• **Problem to solve**
Copy out the line that contains "from math import radians", the line that contains "pose from metres", and every line between them, exactly, and nothing else.

Rows from a dataset of clips and code

## begin

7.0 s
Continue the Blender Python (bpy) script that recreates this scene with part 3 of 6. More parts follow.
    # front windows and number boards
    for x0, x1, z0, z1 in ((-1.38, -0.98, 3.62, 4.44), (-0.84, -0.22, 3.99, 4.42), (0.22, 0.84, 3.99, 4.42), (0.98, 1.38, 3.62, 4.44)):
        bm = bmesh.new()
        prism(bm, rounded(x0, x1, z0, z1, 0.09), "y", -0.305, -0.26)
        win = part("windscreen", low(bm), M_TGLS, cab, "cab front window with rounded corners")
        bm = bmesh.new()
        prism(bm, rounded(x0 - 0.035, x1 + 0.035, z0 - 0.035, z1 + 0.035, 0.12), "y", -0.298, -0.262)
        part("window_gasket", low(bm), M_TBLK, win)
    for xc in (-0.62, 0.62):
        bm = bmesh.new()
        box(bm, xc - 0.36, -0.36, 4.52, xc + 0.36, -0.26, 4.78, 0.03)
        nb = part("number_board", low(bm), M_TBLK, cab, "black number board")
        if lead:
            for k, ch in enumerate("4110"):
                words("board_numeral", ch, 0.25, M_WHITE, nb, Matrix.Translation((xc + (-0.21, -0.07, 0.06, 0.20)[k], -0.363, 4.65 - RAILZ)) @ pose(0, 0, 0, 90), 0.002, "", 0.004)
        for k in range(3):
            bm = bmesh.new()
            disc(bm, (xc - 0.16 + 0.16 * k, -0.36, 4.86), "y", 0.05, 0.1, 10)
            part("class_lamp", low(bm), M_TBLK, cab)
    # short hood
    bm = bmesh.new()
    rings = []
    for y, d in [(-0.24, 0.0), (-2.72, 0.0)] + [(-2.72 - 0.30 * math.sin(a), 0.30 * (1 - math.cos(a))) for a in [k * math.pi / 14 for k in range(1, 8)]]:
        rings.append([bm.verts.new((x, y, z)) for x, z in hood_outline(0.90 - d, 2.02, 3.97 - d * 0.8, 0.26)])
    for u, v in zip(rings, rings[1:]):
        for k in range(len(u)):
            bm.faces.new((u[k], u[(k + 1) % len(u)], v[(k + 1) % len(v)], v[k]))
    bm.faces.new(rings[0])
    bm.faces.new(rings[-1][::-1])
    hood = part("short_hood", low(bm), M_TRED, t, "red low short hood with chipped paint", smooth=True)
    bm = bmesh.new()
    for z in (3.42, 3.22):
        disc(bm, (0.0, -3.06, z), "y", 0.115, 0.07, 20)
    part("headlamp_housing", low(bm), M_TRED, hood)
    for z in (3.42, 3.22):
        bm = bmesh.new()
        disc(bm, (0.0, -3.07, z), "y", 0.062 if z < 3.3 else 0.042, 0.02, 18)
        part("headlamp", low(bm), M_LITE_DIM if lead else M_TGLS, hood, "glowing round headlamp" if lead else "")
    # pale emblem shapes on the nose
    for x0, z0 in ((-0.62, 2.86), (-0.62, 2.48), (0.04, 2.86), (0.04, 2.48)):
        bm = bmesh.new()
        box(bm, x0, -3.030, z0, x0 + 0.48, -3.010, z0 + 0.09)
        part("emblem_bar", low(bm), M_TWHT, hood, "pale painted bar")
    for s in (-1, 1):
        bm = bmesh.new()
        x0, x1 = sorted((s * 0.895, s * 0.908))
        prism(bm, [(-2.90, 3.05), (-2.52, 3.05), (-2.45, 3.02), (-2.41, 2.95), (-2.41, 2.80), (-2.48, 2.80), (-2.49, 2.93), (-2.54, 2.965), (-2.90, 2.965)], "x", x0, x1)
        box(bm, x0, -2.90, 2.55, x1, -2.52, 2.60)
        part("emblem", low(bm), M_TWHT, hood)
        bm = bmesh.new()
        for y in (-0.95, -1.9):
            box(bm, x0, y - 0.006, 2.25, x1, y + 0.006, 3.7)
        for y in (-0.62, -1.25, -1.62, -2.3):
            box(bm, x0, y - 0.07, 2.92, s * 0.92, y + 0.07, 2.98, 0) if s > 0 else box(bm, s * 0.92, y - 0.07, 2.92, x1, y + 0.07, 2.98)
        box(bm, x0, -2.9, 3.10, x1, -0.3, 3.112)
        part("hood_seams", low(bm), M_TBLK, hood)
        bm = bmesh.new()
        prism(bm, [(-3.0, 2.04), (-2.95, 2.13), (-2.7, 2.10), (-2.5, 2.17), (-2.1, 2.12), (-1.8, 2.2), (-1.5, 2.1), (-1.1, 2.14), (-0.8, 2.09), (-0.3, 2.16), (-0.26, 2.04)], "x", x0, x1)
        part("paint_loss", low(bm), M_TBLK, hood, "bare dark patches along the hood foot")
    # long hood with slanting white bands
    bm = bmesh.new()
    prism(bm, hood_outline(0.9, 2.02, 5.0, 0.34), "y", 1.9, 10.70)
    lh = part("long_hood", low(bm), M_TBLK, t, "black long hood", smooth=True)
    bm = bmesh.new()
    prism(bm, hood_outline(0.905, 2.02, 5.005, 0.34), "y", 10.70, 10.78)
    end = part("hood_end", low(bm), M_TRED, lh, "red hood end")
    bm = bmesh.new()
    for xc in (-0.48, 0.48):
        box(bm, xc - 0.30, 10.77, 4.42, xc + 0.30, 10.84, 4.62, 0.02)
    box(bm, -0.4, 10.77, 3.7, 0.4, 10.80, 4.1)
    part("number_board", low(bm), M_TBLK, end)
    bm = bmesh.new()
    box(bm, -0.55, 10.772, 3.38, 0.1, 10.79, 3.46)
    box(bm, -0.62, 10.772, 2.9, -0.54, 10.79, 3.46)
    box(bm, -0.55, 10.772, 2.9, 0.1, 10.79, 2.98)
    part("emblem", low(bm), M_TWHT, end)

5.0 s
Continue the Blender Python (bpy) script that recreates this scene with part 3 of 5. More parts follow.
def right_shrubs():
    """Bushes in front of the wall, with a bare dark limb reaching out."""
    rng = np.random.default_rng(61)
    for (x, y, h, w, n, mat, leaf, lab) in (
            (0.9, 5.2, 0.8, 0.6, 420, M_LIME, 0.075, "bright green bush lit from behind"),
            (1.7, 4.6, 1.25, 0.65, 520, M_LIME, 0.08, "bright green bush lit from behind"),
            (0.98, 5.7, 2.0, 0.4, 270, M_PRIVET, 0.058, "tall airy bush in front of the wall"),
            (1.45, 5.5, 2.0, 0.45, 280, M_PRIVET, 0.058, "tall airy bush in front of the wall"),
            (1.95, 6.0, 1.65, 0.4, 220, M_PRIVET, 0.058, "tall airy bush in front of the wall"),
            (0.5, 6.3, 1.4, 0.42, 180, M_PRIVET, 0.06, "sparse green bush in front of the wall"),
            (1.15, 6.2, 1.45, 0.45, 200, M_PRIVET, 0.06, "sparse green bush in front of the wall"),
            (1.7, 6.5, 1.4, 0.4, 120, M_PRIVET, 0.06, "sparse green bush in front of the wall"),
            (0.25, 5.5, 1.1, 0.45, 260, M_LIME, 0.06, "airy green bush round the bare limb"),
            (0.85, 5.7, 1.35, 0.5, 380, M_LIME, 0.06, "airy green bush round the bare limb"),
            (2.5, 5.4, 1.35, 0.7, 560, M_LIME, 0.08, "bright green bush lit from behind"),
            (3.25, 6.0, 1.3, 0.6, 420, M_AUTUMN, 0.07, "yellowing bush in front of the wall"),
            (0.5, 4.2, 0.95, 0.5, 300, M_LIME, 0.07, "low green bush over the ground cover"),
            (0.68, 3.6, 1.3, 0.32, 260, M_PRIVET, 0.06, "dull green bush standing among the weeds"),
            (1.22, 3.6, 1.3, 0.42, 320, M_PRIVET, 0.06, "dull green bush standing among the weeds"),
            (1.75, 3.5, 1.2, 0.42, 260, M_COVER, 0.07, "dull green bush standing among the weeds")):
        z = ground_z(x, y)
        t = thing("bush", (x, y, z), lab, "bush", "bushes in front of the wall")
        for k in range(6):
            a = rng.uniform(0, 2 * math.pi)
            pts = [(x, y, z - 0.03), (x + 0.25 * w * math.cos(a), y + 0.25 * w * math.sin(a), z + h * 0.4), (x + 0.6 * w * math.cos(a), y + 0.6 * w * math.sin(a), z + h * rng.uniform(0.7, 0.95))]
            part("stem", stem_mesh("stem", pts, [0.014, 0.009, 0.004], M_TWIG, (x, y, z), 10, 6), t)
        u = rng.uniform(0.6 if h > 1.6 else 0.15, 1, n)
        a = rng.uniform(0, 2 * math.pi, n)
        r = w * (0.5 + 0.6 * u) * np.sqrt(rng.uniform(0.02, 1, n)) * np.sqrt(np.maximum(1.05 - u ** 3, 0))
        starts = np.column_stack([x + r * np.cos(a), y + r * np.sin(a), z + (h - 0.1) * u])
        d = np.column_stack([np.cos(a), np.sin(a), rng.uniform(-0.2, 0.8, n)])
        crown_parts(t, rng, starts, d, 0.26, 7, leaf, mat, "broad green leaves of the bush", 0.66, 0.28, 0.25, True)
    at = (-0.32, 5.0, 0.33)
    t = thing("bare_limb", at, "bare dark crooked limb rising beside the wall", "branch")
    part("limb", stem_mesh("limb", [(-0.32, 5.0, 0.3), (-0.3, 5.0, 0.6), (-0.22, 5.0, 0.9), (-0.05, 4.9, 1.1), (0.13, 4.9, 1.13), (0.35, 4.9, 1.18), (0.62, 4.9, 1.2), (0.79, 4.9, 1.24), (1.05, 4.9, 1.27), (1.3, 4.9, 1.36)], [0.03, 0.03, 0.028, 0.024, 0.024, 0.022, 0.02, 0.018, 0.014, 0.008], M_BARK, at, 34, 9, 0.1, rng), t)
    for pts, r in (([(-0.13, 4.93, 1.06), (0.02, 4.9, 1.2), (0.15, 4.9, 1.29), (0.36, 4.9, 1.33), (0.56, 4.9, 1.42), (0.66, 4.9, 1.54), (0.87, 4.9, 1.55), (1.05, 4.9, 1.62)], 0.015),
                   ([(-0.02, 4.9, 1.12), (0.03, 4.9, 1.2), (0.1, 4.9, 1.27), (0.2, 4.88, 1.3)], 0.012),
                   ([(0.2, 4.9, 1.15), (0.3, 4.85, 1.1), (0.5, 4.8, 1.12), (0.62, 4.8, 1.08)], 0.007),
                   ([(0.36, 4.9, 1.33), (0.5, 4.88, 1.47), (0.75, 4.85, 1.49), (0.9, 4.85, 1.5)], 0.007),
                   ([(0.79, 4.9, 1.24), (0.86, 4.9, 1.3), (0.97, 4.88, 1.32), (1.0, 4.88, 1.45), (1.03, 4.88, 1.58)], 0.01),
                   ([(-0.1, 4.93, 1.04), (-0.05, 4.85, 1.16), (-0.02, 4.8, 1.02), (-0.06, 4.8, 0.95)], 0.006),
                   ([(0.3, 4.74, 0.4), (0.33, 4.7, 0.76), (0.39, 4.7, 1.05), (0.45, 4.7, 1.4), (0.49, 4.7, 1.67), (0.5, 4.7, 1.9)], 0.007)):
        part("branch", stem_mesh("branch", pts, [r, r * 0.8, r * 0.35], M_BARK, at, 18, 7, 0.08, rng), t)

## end
## begin

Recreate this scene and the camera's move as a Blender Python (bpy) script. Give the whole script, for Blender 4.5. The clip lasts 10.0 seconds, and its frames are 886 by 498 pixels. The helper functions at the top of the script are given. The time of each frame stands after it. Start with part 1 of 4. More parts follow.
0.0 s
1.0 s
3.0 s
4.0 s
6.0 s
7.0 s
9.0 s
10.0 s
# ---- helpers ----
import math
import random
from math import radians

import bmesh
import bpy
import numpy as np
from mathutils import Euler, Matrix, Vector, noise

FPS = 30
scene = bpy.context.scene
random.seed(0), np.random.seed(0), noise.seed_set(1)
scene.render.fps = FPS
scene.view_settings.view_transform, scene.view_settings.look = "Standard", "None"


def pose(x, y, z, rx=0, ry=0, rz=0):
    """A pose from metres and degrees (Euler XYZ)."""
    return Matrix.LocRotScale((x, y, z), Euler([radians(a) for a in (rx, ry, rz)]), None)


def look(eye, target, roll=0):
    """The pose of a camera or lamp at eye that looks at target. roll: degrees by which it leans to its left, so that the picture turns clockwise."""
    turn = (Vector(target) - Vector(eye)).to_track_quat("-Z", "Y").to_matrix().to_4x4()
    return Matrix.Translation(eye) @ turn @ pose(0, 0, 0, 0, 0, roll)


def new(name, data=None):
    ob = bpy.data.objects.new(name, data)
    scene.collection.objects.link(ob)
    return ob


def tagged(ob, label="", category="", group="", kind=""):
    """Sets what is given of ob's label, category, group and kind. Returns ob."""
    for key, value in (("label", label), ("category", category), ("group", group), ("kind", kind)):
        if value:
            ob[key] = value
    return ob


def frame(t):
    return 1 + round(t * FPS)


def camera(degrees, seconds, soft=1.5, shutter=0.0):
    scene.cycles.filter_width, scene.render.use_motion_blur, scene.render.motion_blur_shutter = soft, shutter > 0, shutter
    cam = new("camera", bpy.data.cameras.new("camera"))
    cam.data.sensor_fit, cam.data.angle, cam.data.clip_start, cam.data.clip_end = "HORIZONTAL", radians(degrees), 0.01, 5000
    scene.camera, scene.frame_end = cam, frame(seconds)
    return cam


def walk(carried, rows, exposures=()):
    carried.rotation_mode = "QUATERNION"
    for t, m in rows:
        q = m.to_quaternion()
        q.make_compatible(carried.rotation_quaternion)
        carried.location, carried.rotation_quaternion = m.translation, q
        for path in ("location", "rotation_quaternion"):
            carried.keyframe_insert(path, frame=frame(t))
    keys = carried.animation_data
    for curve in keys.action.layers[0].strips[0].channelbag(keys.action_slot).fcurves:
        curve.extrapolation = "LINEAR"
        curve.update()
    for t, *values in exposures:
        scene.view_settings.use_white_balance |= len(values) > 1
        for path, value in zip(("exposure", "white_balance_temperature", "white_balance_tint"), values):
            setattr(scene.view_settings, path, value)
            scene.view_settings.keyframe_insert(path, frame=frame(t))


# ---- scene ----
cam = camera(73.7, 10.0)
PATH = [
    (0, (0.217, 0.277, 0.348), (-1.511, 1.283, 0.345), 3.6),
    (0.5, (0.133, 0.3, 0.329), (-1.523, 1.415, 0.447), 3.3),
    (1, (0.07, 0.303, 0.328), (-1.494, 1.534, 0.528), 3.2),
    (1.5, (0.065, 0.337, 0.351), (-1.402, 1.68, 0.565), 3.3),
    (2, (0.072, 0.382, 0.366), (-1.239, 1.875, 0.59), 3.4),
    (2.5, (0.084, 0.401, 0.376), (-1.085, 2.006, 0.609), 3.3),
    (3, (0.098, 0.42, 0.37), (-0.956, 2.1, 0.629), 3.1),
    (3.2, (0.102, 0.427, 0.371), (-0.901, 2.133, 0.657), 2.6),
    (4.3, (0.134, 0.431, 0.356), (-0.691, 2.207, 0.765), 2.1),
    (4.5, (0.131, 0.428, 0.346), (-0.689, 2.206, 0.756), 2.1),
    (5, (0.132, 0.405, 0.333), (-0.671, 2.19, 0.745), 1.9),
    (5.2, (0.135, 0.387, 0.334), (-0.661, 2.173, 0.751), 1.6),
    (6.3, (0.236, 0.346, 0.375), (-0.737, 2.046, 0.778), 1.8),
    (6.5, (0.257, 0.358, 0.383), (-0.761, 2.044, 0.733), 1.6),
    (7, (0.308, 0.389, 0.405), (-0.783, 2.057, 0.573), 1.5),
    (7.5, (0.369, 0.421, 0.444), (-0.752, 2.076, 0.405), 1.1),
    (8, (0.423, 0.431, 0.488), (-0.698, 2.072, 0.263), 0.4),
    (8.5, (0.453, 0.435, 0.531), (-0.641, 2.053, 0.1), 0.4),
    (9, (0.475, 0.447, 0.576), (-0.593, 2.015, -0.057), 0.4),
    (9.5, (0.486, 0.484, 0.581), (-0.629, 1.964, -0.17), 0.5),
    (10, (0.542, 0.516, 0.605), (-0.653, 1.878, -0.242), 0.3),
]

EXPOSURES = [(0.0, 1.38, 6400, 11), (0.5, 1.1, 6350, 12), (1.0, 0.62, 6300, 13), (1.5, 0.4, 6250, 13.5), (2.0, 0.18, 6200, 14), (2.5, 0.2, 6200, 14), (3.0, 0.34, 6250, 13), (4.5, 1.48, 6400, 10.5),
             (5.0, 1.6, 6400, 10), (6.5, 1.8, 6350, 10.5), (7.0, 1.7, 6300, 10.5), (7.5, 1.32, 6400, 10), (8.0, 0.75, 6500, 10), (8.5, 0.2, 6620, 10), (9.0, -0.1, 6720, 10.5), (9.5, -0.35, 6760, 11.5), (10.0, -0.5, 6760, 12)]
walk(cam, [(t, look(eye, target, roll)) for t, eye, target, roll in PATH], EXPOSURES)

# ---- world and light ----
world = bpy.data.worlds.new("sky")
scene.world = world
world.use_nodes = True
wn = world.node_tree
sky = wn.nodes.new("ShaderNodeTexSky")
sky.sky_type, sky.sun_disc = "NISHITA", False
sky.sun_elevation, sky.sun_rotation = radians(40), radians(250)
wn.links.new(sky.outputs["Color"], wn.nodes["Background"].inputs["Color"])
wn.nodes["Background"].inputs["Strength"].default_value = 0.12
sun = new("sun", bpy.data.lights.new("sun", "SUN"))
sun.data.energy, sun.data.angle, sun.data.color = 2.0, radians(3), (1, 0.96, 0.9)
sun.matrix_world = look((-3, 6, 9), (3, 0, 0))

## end

• **Output**
from math import radians

import bmesh
import bpy
import numpy as np
from mathutils import Euler, Matrix, Vector, noise

FPS = 30
scene = bpy.context.scene
random.seed(0), np.random.seed(0), noise.seed_set(1)
scene.render.fps = FPS
scene.view_settings.view_transform, scene.view_settings.look = "Standard", "None"


def pose(x, y, z, rx=0, ry=0, rz=0):
    """A pose from metres and degrees (Euler XYZ)."""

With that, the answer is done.